TASK REQUIREMENTS: Everything from the first line to the line containing "WEEDS += joint_spots(48, 5)" is to be repeated exactly; nothing past it.

>> BEGIN DATA BLOCK

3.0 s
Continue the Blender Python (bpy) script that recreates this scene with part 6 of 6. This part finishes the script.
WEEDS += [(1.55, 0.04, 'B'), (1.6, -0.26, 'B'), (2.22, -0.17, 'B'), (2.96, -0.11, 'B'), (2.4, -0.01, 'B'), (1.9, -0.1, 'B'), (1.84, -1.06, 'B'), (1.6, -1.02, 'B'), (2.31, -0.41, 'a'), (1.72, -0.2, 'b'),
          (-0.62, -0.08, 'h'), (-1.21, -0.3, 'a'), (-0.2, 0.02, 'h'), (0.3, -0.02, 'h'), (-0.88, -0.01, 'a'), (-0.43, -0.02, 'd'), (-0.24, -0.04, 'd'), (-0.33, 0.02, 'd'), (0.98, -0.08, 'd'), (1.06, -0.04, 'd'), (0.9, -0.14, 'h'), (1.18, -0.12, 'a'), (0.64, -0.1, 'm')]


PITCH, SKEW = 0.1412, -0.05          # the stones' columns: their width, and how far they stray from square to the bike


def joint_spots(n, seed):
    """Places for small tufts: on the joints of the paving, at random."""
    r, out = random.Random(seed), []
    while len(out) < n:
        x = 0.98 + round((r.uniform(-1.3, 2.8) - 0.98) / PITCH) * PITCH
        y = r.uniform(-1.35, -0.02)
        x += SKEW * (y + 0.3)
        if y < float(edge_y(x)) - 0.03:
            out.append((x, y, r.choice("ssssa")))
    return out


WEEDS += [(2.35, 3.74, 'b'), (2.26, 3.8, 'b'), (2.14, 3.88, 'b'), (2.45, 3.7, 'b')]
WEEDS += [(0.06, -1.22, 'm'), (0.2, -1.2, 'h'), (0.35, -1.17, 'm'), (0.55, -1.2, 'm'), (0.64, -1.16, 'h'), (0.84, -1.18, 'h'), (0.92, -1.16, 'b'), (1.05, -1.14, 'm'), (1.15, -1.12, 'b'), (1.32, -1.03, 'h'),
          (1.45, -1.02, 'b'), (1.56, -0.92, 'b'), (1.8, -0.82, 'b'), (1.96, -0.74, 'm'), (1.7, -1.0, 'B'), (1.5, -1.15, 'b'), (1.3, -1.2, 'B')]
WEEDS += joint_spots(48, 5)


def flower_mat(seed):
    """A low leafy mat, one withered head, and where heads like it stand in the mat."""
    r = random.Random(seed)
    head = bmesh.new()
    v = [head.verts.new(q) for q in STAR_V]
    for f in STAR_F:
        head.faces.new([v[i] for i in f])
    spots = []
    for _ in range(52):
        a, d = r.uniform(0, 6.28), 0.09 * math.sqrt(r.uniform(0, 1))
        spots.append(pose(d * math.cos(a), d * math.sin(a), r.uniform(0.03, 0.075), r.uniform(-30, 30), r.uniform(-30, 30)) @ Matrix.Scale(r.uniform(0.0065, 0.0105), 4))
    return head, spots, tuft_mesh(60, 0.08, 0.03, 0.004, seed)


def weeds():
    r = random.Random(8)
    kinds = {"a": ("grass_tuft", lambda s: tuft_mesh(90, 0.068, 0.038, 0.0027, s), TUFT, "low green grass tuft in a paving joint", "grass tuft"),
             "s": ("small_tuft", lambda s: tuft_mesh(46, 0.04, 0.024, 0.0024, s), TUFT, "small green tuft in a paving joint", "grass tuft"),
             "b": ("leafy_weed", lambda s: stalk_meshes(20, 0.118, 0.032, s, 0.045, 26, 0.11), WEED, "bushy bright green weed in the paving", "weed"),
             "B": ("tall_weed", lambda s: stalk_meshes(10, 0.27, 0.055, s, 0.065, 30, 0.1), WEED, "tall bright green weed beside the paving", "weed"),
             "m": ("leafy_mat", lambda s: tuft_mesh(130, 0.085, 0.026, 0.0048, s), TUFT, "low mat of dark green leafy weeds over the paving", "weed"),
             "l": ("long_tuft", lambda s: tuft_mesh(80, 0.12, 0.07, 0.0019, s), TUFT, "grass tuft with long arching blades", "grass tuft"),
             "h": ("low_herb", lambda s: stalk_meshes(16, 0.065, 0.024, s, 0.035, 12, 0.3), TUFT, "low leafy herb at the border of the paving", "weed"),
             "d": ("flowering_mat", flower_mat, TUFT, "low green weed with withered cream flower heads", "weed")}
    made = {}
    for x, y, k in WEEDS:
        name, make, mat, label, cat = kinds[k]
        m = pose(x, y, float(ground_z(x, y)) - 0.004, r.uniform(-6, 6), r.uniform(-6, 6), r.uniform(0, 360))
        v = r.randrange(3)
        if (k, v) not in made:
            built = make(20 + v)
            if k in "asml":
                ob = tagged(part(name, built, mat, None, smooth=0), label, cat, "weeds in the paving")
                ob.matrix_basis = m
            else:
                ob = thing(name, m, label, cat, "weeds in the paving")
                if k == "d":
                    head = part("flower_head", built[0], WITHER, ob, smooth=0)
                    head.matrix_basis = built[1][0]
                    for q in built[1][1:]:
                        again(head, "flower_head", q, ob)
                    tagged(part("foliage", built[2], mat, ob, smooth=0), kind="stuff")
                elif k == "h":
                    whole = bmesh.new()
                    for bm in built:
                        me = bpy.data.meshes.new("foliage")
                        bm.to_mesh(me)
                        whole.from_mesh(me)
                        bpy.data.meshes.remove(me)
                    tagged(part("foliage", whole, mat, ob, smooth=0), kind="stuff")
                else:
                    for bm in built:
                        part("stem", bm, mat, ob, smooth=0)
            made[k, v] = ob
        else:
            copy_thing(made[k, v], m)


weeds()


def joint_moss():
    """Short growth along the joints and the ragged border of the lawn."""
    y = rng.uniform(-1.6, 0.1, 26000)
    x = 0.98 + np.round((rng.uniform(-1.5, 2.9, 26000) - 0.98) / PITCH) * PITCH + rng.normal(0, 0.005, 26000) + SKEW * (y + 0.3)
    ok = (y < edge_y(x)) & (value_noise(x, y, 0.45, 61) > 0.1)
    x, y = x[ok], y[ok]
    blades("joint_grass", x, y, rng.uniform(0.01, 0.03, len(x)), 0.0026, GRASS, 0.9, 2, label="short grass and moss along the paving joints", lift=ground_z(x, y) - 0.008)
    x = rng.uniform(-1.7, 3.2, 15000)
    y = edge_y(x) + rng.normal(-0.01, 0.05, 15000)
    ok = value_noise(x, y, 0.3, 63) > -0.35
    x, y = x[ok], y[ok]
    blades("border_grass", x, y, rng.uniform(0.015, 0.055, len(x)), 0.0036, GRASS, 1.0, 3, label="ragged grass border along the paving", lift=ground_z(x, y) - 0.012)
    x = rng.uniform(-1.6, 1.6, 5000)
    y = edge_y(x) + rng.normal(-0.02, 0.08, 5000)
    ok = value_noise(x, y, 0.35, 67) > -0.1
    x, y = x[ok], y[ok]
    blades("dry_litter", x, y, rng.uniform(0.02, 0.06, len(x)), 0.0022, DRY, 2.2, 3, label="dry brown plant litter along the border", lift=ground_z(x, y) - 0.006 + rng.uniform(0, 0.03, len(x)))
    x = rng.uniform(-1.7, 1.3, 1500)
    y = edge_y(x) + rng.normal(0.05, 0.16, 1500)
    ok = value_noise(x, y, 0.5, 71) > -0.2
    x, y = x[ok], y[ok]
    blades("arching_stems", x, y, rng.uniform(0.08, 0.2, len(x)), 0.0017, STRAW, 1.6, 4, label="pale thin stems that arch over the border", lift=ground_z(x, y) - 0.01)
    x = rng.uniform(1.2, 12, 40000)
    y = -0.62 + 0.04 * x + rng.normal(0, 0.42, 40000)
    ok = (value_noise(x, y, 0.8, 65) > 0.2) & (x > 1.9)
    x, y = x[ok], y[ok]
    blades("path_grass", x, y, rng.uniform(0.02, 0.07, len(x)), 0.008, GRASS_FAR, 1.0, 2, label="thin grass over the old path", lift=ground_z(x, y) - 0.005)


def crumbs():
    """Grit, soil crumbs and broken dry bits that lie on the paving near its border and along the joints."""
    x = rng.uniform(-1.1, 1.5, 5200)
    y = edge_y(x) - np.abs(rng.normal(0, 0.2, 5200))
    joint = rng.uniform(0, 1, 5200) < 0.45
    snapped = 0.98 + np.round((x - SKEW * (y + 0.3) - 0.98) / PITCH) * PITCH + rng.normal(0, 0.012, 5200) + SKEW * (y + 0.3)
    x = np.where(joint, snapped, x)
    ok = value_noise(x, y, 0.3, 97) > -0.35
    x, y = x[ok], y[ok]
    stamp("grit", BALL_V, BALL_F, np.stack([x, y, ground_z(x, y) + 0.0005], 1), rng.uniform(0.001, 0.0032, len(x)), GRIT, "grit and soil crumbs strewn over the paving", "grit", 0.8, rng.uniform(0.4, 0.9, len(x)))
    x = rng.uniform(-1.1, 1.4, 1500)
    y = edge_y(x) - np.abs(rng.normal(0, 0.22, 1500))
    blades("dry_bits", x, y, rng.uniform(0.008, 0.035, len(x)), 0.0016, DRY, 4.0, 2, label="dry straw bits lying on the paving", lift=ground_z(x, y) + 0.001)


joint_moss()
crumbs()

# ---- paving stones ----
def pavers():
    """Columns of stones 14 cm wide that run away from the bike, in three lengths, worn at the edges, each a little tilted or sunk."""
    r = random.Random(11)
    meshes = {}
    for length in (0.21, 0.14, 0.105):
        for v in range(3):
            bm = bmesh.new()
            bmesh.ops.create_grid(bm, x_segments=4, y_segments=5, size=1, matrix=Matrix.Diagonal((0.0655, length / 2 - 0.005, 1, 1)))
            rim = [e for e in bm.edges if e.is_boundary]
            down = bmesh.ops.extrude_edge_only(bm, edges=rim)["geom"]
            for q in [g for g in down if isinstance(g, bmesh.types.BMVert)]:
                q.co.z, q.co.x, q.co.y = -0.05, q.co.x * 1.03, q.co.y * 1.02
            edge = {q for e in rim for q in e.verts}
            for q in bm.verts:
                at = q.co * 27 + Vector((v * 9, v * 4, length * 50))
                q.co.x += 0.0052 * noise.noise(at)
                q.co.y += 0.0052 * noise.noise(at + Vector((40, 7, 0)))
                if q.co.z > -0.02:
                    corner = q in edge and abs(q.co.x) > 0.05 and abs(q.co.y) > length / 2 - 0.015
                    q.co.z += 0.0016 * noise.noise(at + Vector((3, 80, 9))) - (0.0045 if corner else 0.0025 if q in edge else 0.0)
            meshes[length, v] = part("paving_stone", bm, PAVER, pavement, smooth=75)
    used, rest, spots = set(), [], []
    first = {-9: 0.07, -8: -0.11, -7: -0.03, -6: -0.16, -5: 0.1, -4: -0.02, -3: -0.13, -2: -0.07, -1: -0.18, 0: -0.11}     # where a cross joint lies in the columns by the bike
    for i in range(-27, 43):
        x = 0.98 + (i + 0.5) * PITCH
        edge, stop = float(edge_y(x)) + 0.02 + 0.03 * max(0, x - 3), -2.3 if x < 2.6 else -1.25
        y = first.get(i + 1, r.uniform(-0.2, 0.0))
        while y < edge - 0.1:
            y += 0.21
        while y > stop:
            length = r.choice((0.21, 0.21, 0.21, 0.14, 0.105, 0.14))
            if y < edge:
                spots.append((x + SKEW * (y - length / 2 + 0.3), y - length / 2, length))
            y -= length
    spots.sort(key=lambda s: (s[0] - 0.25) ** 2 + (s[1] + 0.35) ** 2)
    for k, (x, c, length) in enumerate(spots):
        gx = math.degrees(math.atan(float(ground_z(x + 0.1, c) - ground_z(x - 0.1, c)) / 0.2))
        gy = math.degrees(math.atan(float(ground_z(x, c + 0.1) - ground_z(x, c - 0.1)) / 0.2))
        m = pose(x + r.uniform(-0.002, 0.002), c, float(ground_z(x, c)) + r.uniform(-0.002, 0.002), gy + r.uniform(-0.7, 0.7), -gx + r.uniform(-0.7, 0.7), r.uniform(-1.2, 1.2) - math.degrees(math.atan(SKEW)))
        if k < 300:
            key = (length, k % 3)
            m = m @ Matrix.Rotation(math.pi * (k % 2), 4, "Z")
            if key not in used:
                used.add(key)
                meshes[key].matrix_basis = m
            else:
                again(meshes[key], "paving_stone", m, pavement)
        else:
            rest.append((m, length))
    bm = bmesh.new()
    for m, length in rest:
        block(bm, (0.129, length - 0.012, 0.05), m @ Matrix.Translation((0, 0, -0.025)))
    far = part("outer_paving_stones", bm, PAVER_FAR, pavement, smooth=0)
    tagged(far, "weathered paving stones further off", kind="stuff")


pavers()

>> END DATA BLOCK

ANSWER TO THE EXERCISE:
3.0 s
Continue the Blender Python (bpy) script that recreates this scene with part 6 of 6. This part finishes the script.
WEEDS += [(1.55, 0.04, 'B'), (1.6, -0.26, 'B'), (2.22, -0.17, 'B'), (2.96, -0.11, 'B'), (2.4, -0.01, 'B'), (1.9, -0.1, 'B'), (1.84, -1.06, 'B'), (1.6, -1.02, 'B'), (2.31, -0.41, 'a'), (1.72, -0.2, 'b'),
          (-0.62, -0.08, 'h'), (-1.21, -0.3, 'a'), (-0.2, 0.02, 'h'), (0.3, -0.02, 'h'), (-0.88, -0.01, 'a'), (-0.43, -0.02, 'd'), (-0.24, -0.04, 'd'), (-0.33, 0.02, 'd'), (0.98, -0.08, 'd'), (1.06, -0.04, 'd'), (0.9, -0.14, 'h'), (1.18, -0.12, 'a'), (0.64, -0.1, 'm')]


PITCH, SKEW = 0.1412, -0.05          # the stones' columns: their width, and how far they stray from square to the bike


def joint_spots(n, seed):
    """Places for small tufts: on the joints of the paving, at random."""
    r, out = random.Random(seed), []
    while len(out) < n:
        x = 0.98 + round((r.uniform(-1.3, 2.8) - 0.98) / PITCH) * PITCH
        y = r.uniform(-1.35, -0.02)
        x += SKEW * (y + 0.3)
        if y < float(edge_y(x)) - 0.03:
            out.append((x, y, r.choice("ssssa")))
    return out


WEEDS += [(2.35, 3.74, 'b'), (2.26, 3.8, 'b'), (2.14, 3.88, 'b'), (2.45, 3.7, 'b')]
WEEDS += [(0.06, -1.22, 'm'), (0.2, -1.2, 'h'), (0.35, -1.17, 'm'), (0.55, -1.2, 'm'), (0.64, -1.16, 'h'), (0.84, -1.18, 'h'), (0.92, -1.16, 'b'), (1.05, -1.14, 'm'), (1.15, -1.12, 'b'), (1.32, -1.03, 'h'),
          (1.45, -1.02, 'b'), (1.56, -0.92, 'b'), (1.8, -0.82, 'b'), (1.96, -0.74, 'm'), (1.7, -1.0, 'B'), (1.5, -1.15, 'b'), (1.3, -1.2, 'B')]
WEEDS += joint_spots(48, 5)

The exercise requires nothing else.